» REQUIREMENT:
Each line of the listing must be transcribed exactly, except for the images, which should be excluded.

» DATA:
:::
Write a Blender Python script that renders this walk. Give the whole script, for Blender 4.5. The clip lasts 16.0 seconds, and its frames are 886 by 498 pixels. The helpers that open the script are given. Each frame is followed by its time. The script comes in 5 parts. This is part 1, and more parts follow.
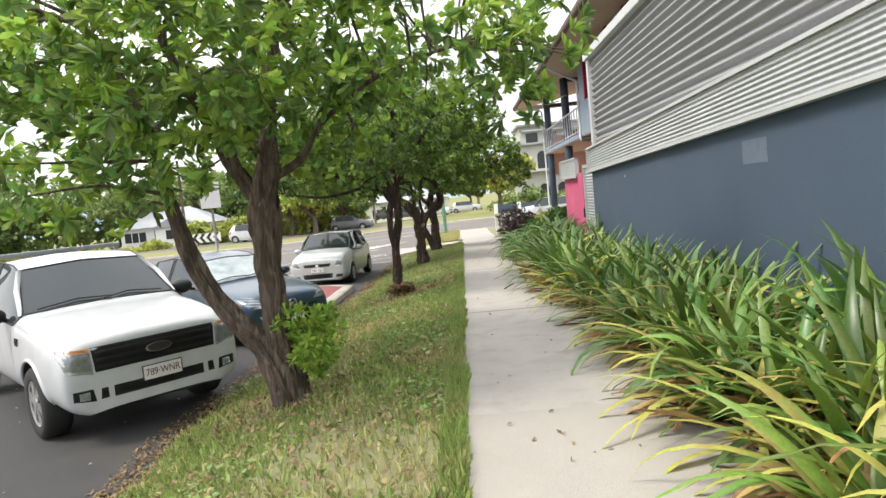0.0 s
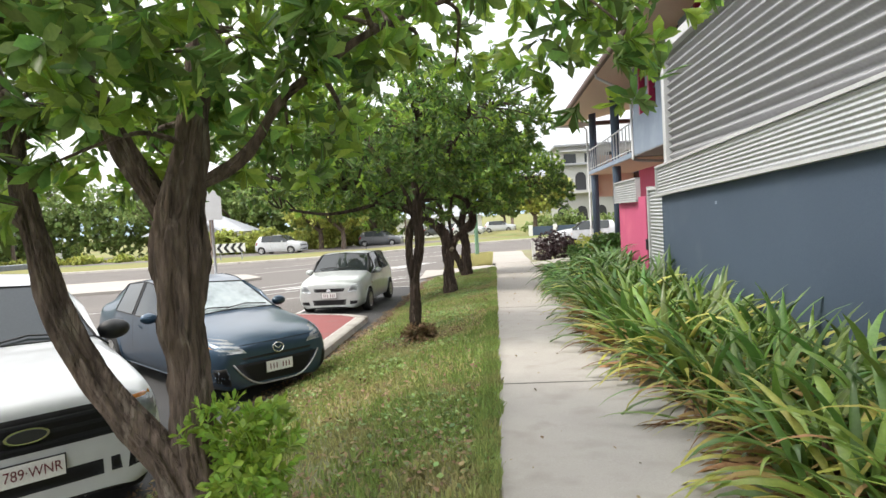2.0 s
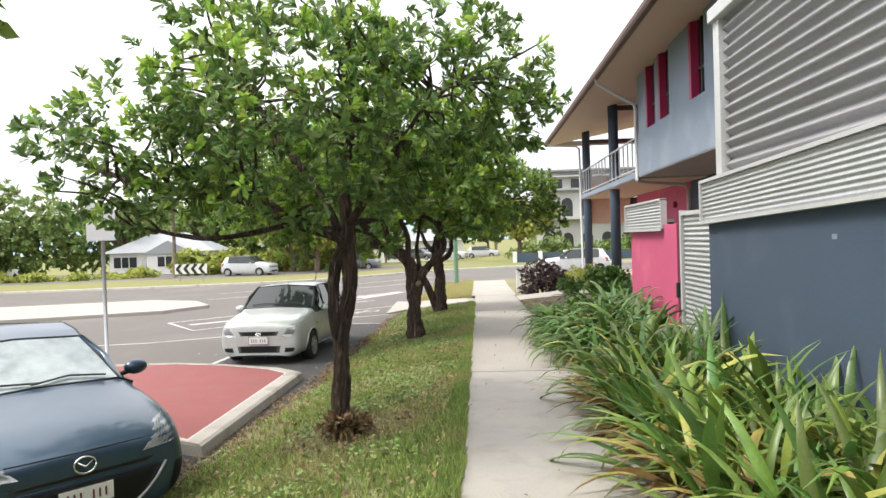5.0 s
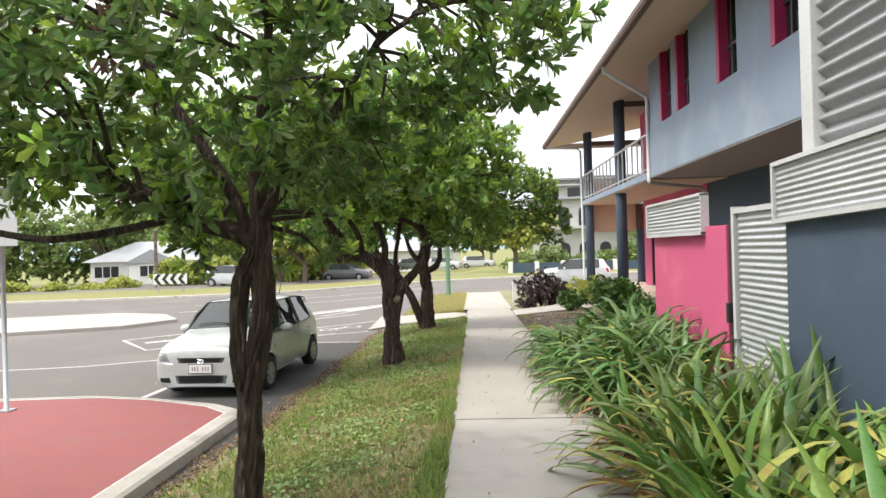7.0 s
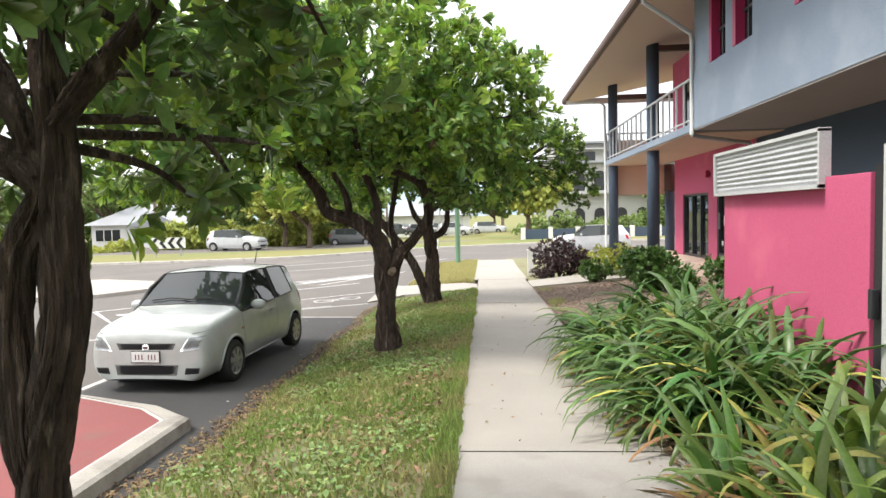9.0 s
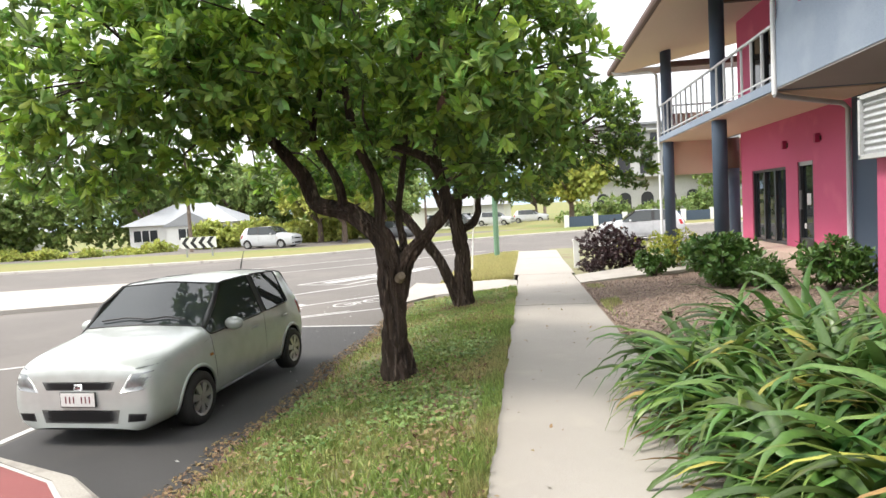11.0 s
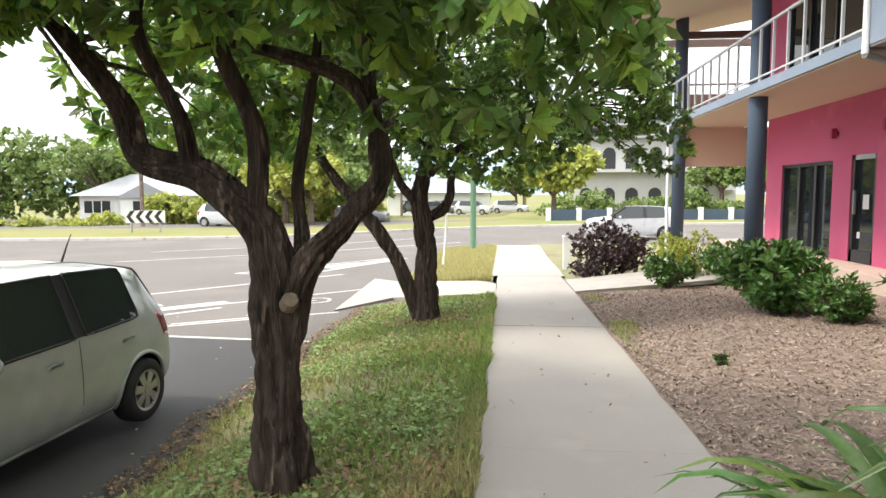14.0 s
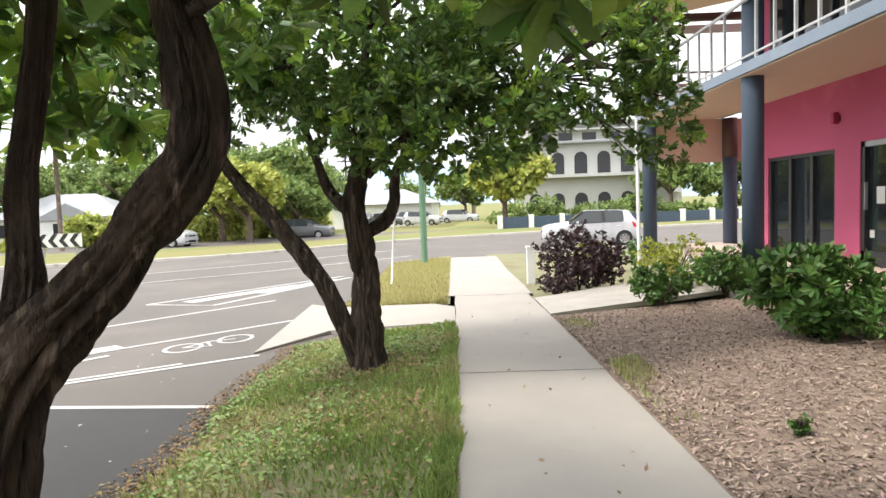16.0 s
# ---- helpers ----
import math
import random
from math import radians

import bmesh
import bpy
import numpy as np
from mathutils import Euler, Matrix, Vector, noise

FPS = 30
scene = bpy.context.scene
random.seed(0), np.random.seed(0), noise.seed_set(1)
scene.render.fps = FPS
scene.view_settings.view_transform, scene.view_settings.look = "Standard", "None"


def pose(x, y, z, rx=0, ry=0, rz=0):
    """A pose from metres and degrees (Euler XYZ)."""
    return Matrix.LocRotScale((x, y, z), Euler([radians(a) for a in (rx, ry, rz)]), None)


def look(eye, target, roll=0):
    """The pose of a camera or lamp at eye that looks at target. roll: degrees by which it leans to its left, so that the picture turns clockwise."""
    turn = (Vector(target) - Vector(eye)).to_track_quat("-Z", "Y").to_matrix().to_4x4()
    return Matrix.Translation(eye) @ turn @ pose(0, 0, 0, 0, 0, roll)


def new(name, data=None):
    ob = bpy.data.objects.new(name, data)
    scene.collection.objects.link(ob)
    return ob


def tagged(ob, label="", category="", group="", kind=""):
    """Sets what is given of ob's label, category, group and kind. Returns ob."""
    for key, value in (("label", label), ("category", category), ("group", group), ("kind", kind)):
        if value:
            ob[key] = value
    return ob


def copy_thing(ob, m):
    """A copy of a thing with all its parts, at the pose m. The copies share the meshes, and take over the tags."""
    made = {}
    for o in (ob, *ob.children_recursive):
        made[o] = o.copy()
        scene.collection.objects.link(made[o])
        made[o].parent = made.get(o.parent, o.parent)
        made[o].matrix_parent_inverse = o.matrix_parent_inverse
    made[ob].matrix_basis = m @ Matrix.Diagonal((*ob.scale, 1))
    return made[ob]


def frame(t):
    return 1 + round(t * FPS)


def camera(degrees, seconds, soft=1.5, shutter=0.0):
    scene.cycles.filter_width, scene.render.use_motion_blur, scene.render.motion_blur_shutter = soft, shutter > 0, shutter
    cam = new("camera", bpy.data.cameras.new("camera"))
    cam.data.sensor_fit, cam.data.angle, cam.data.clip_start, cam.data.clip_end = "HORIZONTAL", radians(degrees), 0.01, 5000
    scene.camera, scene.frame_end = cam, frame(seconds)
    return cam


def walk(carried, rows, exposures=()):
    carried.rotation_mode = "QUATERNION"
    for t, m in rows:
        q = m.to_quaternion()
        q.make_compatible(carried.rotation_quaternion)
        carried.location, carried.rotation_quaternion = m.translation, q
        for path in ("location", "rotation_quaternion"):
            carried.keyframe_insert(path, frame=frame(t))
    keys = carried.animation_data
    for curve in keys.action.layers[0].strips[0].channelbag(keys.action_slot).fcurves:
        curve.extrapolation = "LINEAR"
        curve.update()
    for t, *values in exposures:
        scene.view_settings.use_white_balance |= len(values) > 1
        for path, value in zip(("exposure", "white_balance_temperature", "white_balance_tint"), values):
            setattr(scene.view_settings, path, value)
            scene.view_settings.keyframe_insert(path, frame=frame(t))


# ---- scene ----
import collections
cam = camera(68.8, 16.0)
METRES, EYE, TILT, LEAN, TURN = 17.8, 1.5, -5.8, 0.0, 2.0
ROWS = [
    (0.0, 0.0, 0.0, 0.0, 0.12, 1.22, 5.54),
    (0.5, -0.0009, 0.0359, 0.0032, -0.54, -0.0, 4.84),
    (1.0, 0.0005, 0.0678, 0.0074, -0.91, 2.82, 3.4),
    (1.5, 0.0039, 0.1022, 0.0127, -1.73, 0.47, 2.78),
    (2.0, 0.0014, 0.1321, 0.017, 2.81, 2.96, 2.96),
    (2.5, 0.0047, 0.1661, 0.0214, 3.36, 4.43, 3.42),
    (3.0, 0.0038, 0.1947, 0.0236, 1.64, 2.93, 2.02),
    (3.5, 0.0037, 0.2285, 0.0281, 2.0, 3.62, 1.38),
    (4.0, 0.0086, 0.256, 0.0331, 4.55, 1.46, 0.16),
    (4.5, 0.0123, 0.287, 0.0361, 1.66, 4.4, 1.81),
    (7.0, 0.025, 0.438, 0.0481, 0.87, 5.84, 1.56),
    (7.5, 0.0257, 0.4674, 0.0496, 2.58, 7.13, 0.67),
    (8.0, 0.0263, 0.4993, 0.0517, 4.28, 4.1, 1.88),
    (8.5, 0.0261, 0.5289, 0.0544, 1.37, 2.99, 0.94),
    (11.0, 0.036, 0.6802, 0.0669, 5.61, 2.1, 2.61),
    (11.5, 0.0383, 0.7117, 0.0699, 4.94, 2.26, 3.46),
    (12.0, 0.0367, 0.7422, 0.0714, 1.77, 2.07, 4.45),
    (12.5, 0.0369, 0.7749, 0.0735, 1.06, 5.6, 1.6),
    (13.0, 0.0373, 0.8023, 0.0757, 2.81, 1.93, 0.66),
    (13.5, 0.0343, 0.8358, 0.0773, 1.47, -0.25, -0.47),
    (14.0, 0.034, 0.8648, 0.0795, 3.45, 0.92, -0.21),
    (14.5, 0.0283, 0.8987, 0.0814, 2.97, 1.86, 2.86),
    (15.0, 0.0273, 0.9286, 0.0829, 1.65, 2.46, 2.71),
    (15.5, 0.0287, 0.962, 0.0857, 0.95, 2.68, 2.89),
    (16.0, 0.0302, 0.992, 0.089, -0.91, 1.8, 2.13),
]
walk(cam, [(t, pose(0, 0, EYE, TILT, LEAN, TURN) @ pose(METRES * x, METRES * y, METRES * z, 90 + pitch, roll, yaw)) for t, x, y, z, yaw, pitch, roll in ROWS],
     [(0.0, 0.55), (1.5, 0.58), (4.5, 0.56), (8.5, 0.66), (11.0, 0.75), (12.5, 0.92), (13.5, 0.9), (14.5, 0.8), (16.0, 0.7)])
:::
» OUTPUT:
Write a Blender Python script that renders this walk. Give the whole script, for Blender 4.5. The clip lasts 16.0 seconds, and its frames are 886 by 498 pixels. The helpers that open the script are given. Each frame is followed by its time. The script comes in 5 parts. This is part 1, and more parts follow.
0.0 s
2.0 s
5.0 s
7.0 s
9.0 s
11.0 s
14.0 s
16.0 s
# ---- helpers ----
import math
import random
from math import radians

import bmesh
import bpy
import numpy as np
from mathutils import Euler, Matrix, Vector, noise

FPS = 30
scene = bpy.context.scene
random.seed(0), np.random.seed(0), noise.seed_set(1)
scene.render.fps = FPS
scene.view_settings.view_transform, scene.view_settings.look = "Standard", "None"


def pose(x, y, z, rx=0, ry=0, rz=0):
    """A pose from metres and degrees (Euler XYZ)."""
    return Matrix.LocRotScale((x, y, z), Euler([radians(a) for a in (rx, ry, rz)]), None)


def look(eye, target, roll=0):
    """The pose of a camera or lamp at eye that looks at target. roll: degrees by which it leans to its left, so that the picture turns clockwise."""
    turn = (Vector(target) - Vector(eye)).to_track_quat("-Z", "Y").to_matrix().to_4x4()
    return Matrix.Translation(eye) @ turn @ pose(0, 0, 0, 0, 0, roll)


def new(name, data=None):
    ob = bpy.data.objects.new(name, data)
    scene.collection.objects.link(ob)
    return ob


def tagged(ob, label="", category="", group="", kind=""):
    """Sets what is given of ob's label, category, group and kind. Returns ob."""
    for key, value in (("label", label), ("category", category), ("group", group), ("kind", kind)):
        if value:
            ob[key] = value
    return ob


def copy_thing(ob, m):
    """A copy of a thing with all its parts, at the pose m. The copies share the meshes, and take over the tags."""
    made = {}
    for o in (ob, *ob.children_recursive):
        made[o] = o.copy()
        scene.collection.objects.link(made[o])
        made[o].parent = made.get(o.parent, o.parent)
        made[o].matrix_parent_inverse = o.matrix_parent_inverse
    made[ob].matrix_basis = m @ Matrix.Diagonal((*ob.scale, 1))
    return made[ob]


def frame(t):
    return 1 + round(t * FPS)


def camera(degrees, seconds, soft=1.5, shutter=0.0):
    scene.cycles.filter_width, scene.render.use_motion_blur, scene.render.motion_blur_shutter = soft, shutter > 0, shutter
    cam = new("camera", bpy.data.cameras.new("camera"))
    cam.data.sensor_fit, cam.data.angle, cam.data.clip_start, cam.data.clip_end = "HORIZONTAL", radians(degrees), 0.01, 5000
    scene.camera, scene.frame_end = cam, frame(seconds)
    return cam


def walk(carried, rows, exposures=()):
    carried.rotation_mode = "QUATERNION"
    for t, m in rows:
        q = m.to_quaternion()
        q.make_compatible(carried.rotation_quaternion)
        carried.location, carried.rotation_quaternion = m.translation, q
        for path in ("location", "rotation_quaternion"):
            carried.keyframe_insert(path, frame=frame(t))
    keys = carried.animation_data
    for curve in keys.action.layers[0].strips[0].channelbag(keys.action_slot).fcurves:
        curve.extrapolation = "LINEAR"
        curve.update()
    for t, *values in exposures:
        scene.view_settings.use_white_balance |= len(values) > 1
        for path, value in zip(("exposure", "white_balance_temperature", "white_balance_tint"), values):
            setattr(scene.view_settings, path, value)
            scene.view_settings.keyframe_insert(path, frame=frame(t))


# ---- scene ----
import collections
cam = camera(68.8, 16.0)
METRES, EYE, TILT, LEAN, TURN = 17.8, 1.5, -5.8, 0.0, 2.0
ROWS = [
    (0.0, 0.0, 0.0, 0.0, 0.12, 1.22, 5.54),
    (0.5, -0.0009, 0.0359, 0.0032, -0.54, -0.0, 4.84),
    (1.0, 0.0005, 0.0678, 0.0074, -0.91, 2.82, 3.4),
    (1.5, 0.0039, 0.1022, 0.0127, -1.73, 0.47, 2.78),
    (2.0, 0.0014, 0.1321, 0.017, 2.81, 2.96, 2.96),
    (2.5, 0.0047, 0.1661, 0.0214, 3.36, 4.43, 3.42),
    (3.0, 0.0038, 0.1947, 0.0236, 1.64, 2.93, 2.02),
    (3.5, 0.0037, 0.2285, 0.0281, 2.0, 3.62, 1.38),
    (4.0, 0.0086, 0.256, 0.0331, 4.55, 1.46, 0.16),
    (4.5, 0.0123, 0.287, 0.0361, 1.66, 4.4, 1.81),
    (7.0, 0.025, 0.438, 0.0481, 0.87, 5.84, 1.56),
    (7.5, 0.0257, 0.4674, 0.0496, 2.58, 7.13, 0.67),
    (8.0, 0.0263, 0.4993, 0.0517, 4.28, 4.1, 1.88),
    (8.5, 0.0261, 0.5289, 0.0544, 1.37, 2.99, 0.94),
    (11.0, 0.036, 0.6802, 0.0669, 5.61, 2.1, 2.61),
    (11.5, 0.0383, 0.7117, 0.0699, 4.94, 2.26, 3.46),
    (12.0, 0.0367, 0.7422, 0.0714, 1.77, 2.07, 4.45),
    (12.5, 0.0369, 0.7749, 0.0735, 1.06, 5.6, 1.6),
    (13.0, 0.0373, 0.8023, 0.0757, 2.81, 1.93, 0.66),
    (13.5, 0.0343, 0.8358, 0.0773, 1.47, -0.25, -0.47),
    (14.0, 0.034, 0.8648, 0.0795, 3.45, 0.92, -0.21),
    (14.5, 0.0283, 0.8987, 0.0814, 2.97, 1.86, 2.86),
    (15.0, 0.0273, 0.9286, 0.0829, 1.65, 2.46, 2.71),
    (15.5, 0.0287, 0.962, 0.0857, 0.95, 2.68, 2.89),
    (16.0, 0.0302, 0.992, 0.089, -0.91, 1.8, 2.13),
]
walk(cam, [(t, pose(0, 0, EYE, TILT, LEAN, TURN) @ pose(METRES * x, METRES * y, METRES * z, 90 + pitch, roll, yaw)) for t, x, y, z, yaw, pitch, roll in ROWS],
     [(0.0, 0.55), (1.5, 0.58), (4.5, 0.56), (8.5, 0.66), (11.0, 0.75), (12.5, 0.92), (13.5, 0.9), (14.5, 0.8), (16.0, 0.7)])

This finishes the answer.